Attention for image classification

for an input image of size, 3x28x28

inp = torch.randn(1, 3, 28, 28)
x = nn.MultiheadAttention(28, 2)
x(inp[0], torch.randn(28, 28), torch.randn(28, 28))[0].shape


torch.Size([3, 28, 28])


x(inp[0], torch.randn(28, 28), torch.randn(28, 28))[1].shape


torch.Size([28, 3, 1])

what is the correct way of using MultiHeadAttention for images?

does this multiheadattention work something liike paying attention only on a part of image?

I think this function is for the sequence models, and not for image classification. Based on the paper Attention is all you need.

but attention is applicable to images also, like here,

is nn.MultiheadAttention applicable for images?

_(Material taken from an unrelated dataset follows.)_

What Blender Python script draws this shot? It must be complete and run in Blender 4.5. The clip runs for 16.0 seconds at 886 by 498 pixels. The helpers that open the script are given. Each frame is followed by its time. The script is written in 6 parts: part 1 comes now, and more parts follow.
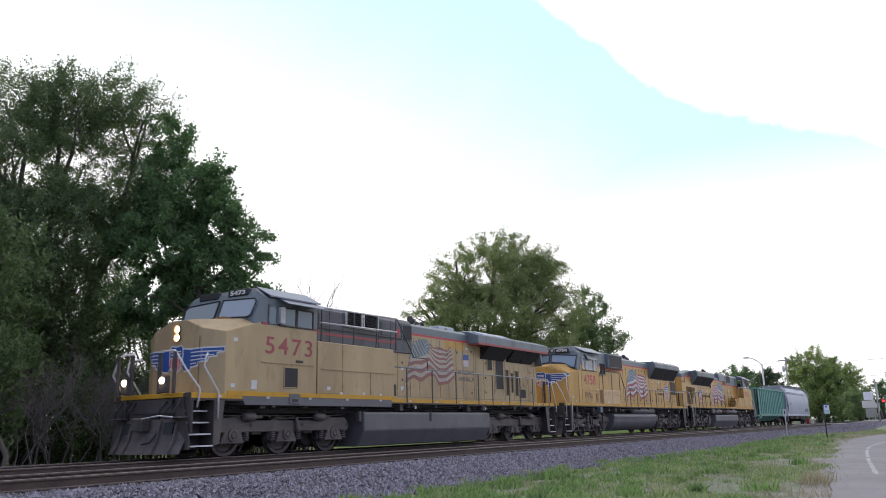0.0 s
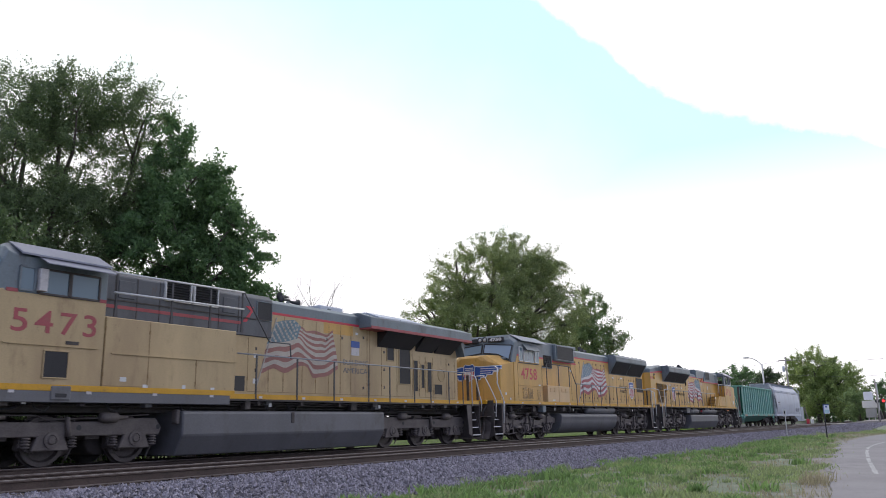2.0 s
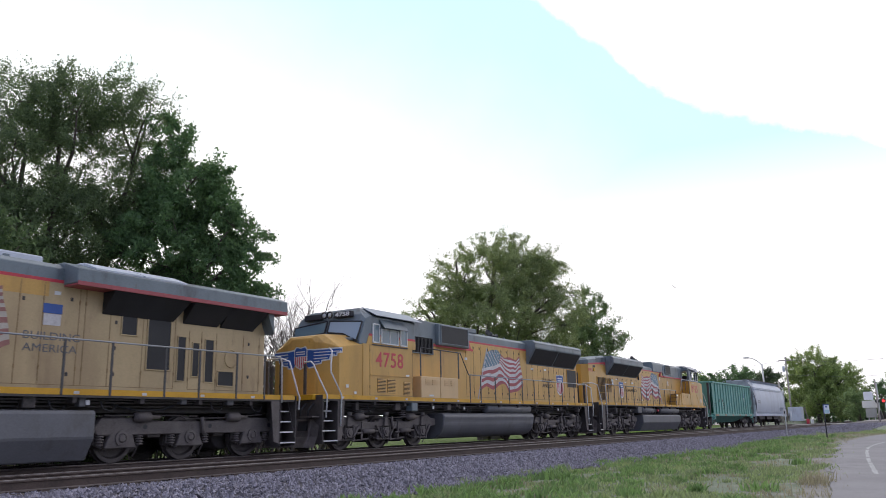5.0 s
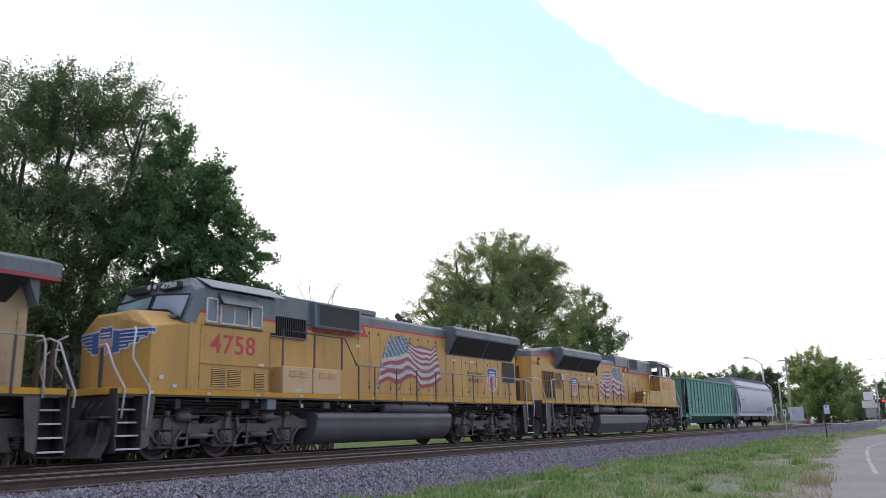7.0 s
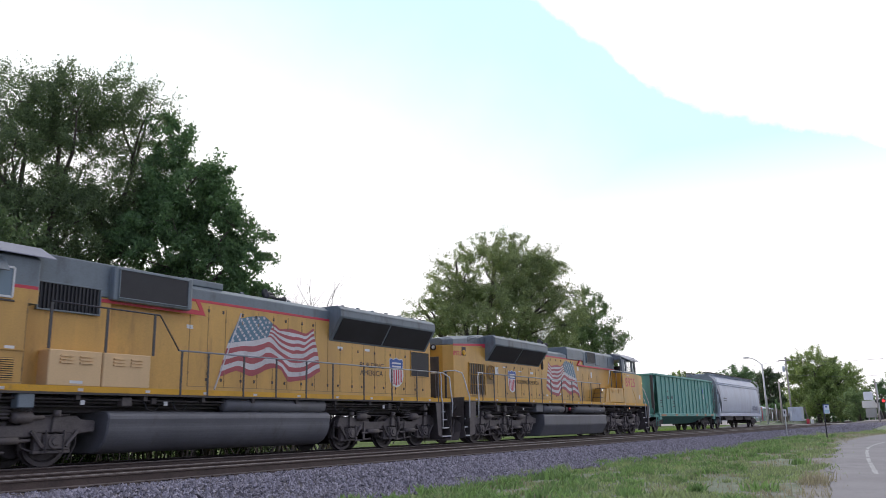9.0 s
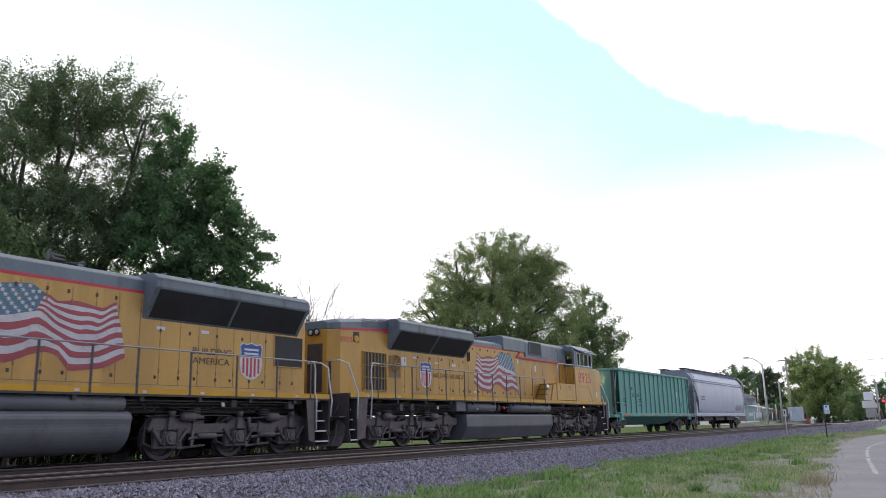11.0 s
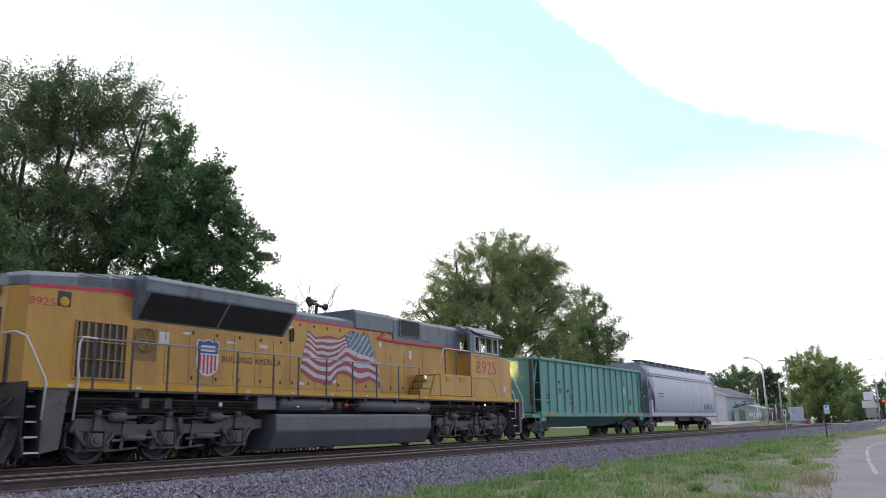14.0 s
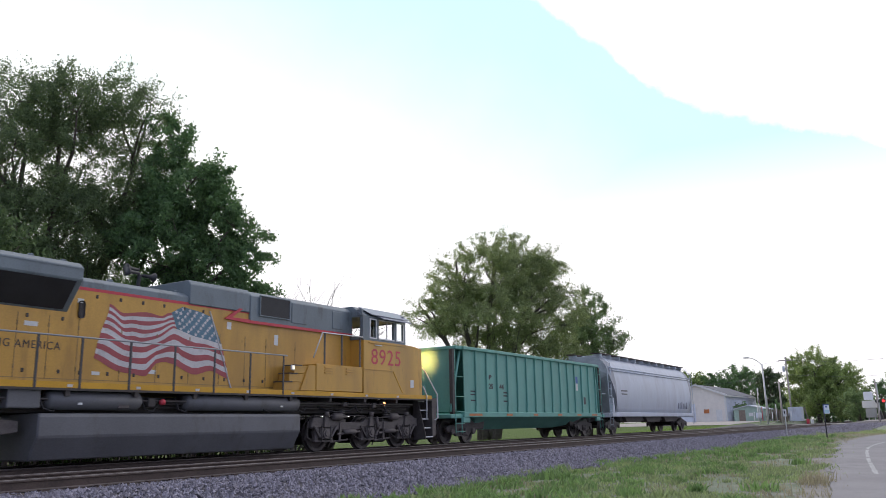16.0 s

I want neural network to focus on part of image, I think attention is doing something similar with text, focusing on some part of text.

But nn.MultiheadAttention the is just for sequence models.

I guess you meant some techniques to apply attention to convolution networks.

Attention is like a new wave for convnets.
You can do it either by changing the architecture or changing the loss function or both.

The problem with convolution is that it has local receptive field.
Opposite to that fc layers have the global receptive field. So the idea to combine that using SE blocks is here.

Also, there is an idea to concat convolution and attentional featuremaps here.

Same ideas but for GAN, you can find in SAGAN.

But these papers I think haven’t been implemented in PyTorch yet. It may take about few months for the good paper to be inside the PyTorch.


This paper can also be useful, depending on what you are trying to do.


What is dv, dk here?

We now formally describe our proposed Attention Augmentation method.
We use the following naming conventions: H, W and Fin refer to the height, 
width and number
of input filters of an activation map. Nh, dv and dk respectively refer the 
number of heads, the depth of values and the
depth of queries and keys in multihead-attention (MHA).
We further assume that Nh divides dv and dk evenly and
denote dhv and dhk the depth of values and queries/keys per
attention head.

if I do nn.MultiheadAttention(28, 2), then Nh = 2, but, dv, dk, dhv, dhk = ???

If I want to transform an image to another image, then

transformer_model = nn.Transformer(img_size, n_heads)
transformer_model(source_image, target_image)

is this the correct way to use nn.Transformer for images?

Were you able to figure out how to use MHA for images? Would appreciate pointers if you have!